OBJECTIVE
Output a single figure: the number of lines in which the word "import" appears.

INFORMATION SUPPLIED

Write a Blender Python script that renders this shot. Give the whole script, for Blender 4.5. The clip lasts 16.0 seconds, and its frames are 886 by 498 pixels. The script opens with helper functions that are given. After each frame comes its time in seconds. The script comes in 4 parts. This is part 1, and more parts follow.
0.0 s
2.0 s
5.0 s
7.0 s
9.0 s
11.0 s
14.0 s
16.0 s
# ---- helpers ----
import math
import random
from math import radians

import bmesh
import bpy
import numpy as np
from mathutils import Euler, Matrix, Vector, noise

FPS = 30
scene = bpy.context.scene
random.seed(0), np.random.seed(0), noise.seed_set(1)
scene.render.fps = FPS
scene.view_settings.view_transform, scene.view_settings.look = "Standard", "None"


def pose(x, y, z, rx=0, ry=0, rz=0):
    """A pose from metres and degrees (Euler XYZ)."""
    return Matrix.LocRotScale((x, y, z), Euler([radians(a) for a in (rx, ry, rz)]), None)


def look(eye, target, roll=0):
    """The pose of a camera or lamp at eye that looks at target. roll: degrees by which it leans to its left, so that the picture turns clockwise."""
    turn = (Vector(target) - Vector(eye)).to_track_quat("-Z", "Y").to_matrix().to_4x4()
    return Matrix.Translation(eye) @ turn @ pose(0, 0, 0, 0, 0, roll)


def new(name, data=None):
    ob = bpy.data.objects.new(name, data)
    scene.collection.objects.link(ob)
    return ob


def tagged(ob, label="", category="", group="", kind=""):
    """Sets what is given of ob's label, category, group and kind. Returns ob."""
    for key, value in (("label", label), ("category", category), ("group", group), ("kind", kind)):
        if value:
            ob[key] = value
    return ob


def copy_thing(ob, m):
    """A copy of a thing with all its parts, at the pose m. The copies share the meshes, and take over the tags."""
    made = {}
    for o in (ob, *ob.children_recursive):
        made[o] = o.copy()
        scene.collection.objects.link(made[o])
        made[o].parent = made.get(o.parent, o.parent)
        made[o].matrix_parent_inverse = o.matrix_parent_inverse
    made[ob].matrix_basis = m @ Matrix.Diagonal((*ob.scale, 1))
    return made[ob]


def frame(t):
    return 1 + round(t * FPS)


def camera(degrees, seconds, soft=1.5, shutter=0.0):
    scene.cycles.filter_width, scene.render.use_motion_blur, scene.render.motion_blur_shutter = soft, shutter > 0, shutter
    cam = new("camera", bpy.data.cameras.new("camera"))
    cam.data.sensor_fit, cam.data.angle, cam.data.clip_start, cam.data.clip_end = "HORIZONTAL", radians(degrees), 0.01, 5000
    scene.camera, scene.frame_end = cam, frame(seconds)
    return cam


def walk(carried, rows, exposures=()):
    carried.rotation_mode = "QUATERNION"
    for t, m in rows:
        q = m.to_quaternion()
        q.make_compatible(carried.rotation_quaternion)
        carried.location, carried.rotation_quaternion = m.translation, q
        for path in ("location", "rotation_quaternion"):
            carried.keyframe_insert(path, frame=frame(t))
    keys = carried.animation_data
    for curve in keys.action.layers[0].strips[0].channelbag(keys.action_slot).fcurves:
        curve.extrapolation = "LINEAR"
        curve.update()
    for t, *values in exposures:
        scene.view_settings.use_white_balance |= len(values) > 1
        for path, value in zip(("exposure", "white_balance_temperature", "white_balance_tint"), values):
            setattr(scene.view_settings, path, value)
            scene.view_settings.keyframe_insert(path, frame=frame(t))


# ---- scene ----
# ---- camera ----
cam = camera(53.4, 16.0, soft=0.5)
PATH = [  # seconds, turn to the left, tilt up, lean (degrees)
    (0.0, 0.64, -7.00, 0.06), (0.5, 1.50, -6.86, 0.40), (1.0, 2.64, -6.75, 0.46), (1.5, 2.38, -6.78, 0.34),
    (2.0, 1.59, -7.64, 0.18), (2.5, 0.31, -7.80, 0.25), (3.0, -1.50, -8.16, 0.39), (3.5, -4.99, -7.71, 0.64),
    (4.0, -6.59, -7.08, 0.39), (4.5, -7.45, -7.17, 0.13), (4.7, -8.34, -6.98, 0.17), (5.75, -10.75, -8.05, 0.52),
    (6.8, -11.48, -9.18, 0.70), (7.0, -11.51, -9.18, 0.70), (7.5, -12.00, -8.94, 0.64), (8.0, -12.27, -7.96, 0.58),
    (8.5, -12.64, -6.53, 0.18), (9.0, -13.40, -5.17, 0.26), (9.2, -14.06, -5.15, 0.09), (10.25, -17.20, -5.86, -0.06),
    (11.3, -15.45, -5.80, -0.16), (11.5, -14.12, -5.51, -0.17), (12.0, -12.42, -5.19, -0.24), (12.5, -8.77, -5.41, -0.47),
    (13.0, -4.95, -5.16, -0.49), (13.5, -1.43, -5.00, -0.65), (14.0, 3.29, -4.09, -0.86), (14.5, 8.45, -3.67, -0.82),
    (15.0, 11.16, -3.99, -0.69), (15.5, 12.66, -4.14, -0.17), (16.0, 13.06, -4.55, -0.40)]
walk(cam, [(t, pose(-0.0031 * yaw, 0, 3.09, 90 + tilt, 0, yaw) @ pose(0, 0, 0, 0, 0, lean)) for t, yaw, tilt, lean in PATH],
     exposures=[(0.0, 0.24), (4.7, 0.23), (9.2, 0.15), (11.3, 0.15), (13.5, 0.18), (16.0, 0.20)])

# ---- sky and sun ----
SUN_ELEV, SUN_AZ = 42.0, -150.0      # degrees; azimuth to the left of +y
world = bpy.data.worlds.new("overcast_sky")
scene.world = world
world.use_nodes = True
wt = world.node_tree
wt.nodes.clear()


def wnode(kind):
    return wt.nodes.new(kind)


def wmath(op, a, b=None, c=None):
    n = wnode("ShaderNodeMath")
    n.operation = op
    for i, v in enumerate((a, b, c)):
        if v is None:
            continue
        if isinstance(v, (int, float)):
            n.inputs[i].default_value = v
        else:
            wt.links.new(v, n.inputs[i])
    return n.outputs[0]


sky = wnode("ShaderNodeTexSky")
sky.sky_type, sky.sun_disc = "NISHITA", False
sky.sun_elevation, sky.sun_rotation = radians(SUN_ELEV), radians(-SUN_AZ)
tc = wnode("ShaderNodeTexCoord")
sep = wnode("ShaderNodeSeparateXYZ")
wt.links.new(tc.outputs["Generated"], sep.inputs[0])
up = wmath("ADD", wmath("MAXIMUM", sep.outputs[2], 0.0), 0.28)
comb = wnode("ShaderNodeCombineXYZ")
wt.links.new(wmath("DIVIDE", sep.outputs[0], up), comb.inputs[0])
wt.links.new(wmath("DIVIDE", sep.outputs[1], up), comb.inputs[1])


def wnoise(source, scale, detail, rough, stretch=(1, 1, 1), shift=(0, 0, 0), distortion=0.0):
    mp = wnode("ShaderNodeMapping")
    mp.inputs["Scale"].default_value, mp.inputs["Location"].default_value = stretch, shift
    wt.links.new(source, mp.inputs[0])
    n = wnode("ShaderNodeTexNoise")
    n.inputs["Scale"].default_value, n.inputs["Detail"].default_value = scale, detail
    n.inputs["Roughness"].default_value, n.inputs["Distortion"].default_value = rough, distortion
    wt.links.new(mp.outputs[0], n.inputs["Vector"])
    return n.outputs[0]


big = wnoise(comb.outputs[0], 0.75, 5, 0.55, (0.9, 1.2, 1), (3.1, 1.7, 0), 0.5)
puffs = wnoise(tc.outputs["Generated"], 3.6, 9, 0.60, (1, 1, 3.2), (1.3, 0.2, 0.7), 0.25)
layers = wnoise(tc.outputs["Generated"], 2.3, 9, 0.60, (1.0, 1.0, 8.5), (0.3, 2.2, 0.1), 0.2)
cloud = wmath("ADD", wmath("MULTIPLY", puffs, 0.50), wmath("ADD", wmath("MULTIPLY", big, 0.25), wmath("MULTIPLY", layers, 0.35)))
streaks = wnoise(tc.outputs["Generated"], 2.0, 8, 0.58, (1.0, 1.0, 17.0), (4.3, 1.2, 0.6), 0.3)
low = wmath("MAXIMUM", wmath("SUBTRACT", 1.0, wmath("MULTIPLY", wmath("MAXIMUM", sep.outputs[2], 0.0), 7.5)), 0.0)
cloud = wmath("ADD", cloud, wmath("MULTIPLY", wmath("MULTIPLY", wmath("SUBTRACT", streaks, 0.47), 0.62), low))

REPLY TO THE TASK
7